[Begin INFORMATION PROVIDED]

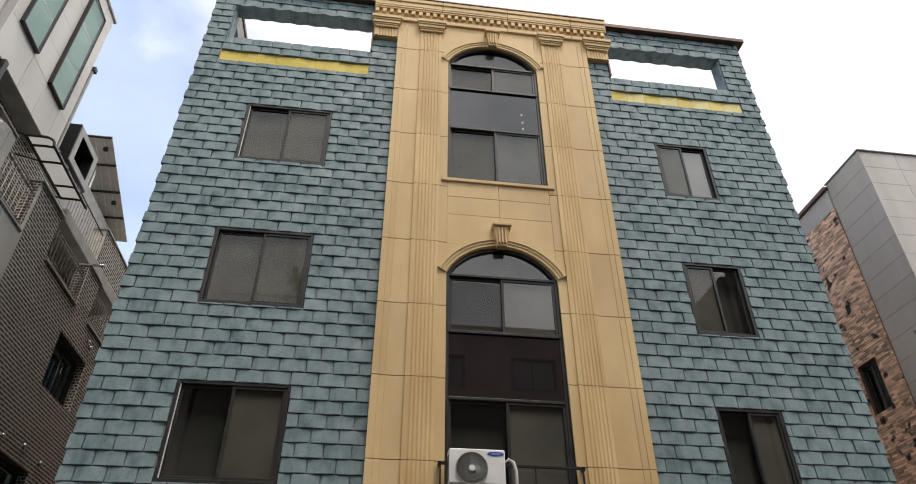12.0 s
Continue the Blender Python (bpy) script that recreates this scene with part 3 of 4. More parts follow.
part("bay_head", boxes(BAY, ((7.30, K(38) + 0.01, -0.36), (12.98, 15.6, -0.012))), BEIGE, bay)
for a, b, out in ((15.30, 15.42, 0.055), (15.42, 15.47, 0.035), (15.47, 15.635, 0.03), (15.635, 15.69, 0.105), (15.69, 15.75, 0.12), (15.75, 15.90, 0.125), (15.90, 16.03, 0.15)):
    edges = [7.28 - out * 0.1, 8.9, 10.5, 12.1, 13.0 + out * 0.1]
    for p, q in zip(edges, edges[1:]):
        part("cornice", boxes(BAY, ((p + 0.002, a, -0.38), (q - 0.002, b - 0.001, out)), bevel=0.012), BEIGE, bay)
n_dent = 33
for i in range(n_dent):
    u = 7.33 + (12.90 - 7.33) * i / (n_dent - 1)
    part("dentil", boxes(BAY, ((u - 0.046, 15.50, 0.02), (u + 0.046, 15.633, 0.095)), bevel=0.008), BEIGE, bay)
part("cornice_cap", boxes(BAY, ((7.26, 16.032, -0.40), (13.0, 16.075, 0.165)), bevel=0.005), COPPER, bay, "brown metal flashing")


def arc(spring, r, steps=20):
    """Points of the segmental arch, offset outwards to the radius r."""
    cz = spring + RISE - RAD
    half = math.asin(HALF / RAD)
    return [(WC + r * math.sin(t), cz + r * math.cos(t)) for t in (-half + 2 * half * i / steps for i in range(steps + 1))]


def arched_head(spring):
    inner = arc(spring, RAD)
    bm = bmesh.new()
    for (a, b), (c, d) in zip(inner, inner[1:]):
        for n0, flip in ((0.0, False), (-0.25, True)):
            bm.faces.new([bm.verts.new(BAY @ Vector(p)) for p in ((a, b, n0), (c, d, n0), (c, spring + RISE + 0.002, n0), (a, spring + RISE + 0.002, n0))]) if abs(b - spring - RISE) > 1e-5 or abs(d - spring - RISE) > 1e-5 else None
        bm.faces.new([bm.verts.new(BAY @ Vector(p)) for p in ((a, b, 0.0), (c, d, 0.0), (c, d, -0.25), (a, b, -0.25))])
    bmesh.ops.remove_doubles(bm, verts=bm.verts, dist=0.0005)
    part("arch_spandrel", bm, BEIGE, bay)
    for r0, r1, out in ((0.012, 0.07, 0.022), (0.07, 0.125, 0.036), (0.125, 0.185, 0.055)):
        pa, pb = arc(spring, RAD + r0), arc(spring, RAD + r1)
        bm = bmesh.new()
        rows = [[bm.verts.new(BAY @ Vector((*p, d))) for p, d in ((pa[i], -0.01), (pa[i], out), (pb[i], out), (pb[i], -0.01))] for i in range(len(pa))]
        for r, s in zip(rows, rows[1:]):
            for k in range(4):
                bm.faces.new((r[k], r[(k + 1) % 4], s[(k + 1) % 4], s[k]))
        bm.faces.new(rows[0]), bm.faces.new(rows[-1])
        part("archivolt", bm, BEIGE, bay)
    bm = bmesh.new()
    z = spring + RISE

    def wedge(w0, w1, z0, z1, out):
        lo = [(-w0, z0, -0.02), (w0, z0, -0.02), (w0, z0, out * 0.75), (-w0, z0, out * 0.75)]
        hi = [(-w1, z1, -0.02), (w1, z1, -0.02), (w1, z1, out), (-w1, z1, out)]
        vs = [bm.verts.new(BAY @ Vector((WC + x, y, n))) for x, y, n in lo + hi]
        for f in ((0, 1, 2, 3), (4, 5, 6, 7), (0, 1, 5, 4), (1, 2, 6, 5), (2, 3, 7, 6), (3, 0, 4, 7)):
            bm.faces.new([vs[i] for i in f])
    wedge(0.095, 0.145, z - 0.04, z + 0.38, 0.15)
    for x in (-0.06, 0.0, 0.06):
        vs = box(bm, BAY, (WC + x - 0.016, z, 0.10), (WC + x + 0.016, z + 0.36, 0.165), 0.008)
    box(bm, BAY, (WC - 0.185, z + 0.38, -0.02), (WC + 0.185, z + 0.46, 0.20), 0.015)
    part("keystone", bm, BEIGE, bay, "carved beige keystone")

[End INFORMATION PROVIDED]
[Begin INFORMATION PROVIDED]

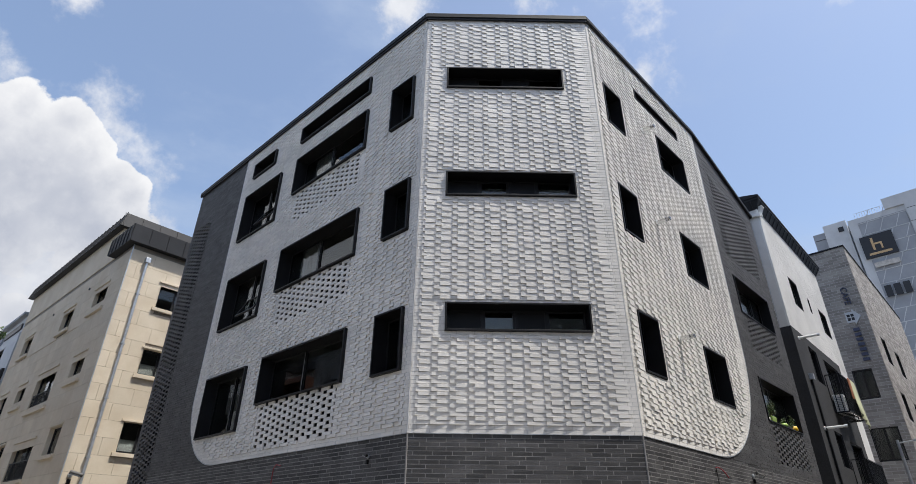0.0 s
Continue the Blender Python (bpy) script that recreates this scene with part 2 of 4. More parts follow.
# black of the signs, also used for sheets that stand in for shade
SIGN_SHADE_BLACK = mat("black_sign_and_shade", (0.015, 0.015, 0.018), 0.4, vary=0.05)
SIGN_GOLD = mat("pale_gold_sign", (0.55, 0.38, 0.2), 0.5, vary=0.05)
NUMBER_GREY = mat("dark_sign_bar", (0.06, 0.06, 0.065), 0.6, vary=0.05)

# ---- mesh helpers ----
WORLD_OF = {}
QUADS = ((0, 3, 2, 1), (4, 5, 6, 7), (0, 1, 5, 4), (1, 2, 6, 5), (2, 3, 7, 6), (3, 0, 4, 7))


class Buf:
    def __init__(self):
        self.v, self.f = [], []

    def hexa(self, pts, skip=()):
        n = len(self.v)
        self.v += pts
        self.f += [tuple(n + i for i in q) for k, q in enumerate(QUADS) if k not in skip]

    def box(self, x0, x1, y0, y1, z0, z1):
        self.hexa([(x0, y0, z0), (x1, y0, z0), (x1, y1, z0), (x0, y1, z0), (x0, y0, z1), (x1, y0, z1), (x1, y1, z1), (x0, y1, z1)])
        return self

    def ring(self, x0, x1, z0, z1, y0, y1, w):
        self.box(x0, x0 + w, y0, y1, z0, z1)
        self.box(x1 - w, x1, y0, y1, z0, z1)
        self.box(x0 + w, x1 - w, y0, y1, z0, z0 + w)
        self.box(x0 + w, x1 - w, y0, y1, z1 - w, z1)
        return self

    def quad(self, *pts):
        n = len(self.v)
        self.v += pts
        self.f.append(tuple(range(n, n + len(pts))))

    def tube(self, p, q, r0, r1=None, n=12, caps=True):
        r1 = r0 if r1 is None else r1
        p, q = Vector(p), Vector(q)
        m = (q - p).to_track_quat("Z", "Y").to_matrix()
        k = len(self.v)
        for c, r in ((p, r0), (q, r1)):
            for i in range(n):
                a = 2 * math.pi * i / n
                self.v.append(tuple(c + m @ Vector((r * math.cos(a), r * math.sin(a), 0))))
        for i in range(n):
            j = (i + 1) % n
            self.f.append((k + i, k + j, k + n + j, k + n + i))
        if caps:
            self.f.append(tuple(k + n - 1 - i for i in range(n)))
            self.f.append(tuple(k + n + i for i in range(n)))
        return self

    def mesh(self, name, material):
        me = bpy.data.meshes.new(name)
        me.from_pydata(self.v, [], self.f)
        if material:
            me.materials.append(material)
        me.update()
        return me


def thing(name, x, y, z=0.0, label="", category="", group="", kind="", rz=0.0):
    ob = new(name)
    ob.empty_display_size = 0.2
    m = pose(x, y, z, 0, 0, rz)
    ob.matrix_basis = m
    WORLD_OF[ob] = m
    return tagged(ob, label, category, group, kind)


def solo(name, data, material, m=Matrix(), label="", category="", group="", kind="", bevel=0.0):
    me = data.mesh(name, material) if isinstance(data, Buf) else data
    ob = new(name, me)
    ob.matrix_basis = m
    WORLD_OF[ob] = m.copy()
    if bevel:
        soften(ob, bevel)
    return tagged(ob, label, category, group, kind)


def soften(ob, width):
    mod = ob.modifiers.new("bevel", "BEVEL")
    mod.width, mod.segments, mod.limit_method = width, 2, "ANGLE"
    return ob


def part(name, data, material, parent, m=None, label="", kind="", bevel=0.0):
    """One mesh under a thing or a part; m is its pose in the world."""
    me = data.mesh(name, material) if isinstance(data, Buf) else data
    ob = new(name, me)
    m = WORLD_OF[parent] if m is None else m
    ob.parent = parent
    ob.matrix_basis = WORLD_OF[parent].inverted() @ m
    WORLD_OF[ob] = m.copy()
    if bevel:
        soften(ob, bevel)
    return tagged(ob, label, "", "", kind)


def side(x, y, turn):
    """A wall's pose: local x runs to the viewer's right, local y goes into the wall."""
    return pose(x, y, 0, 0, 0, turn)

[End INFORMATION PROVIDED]

## [CHALLENGE]
Isolate each line of the listing above that includes "More". Copy it.

## [RESULT FOR THIS TASK]
Continue the Blender Python (bpy) script that recreates this scene with part 3 of 4. More parts follow.
Continue the Blender Python (bpy) script that recreates this scene with part 2 of 4. More parts follow.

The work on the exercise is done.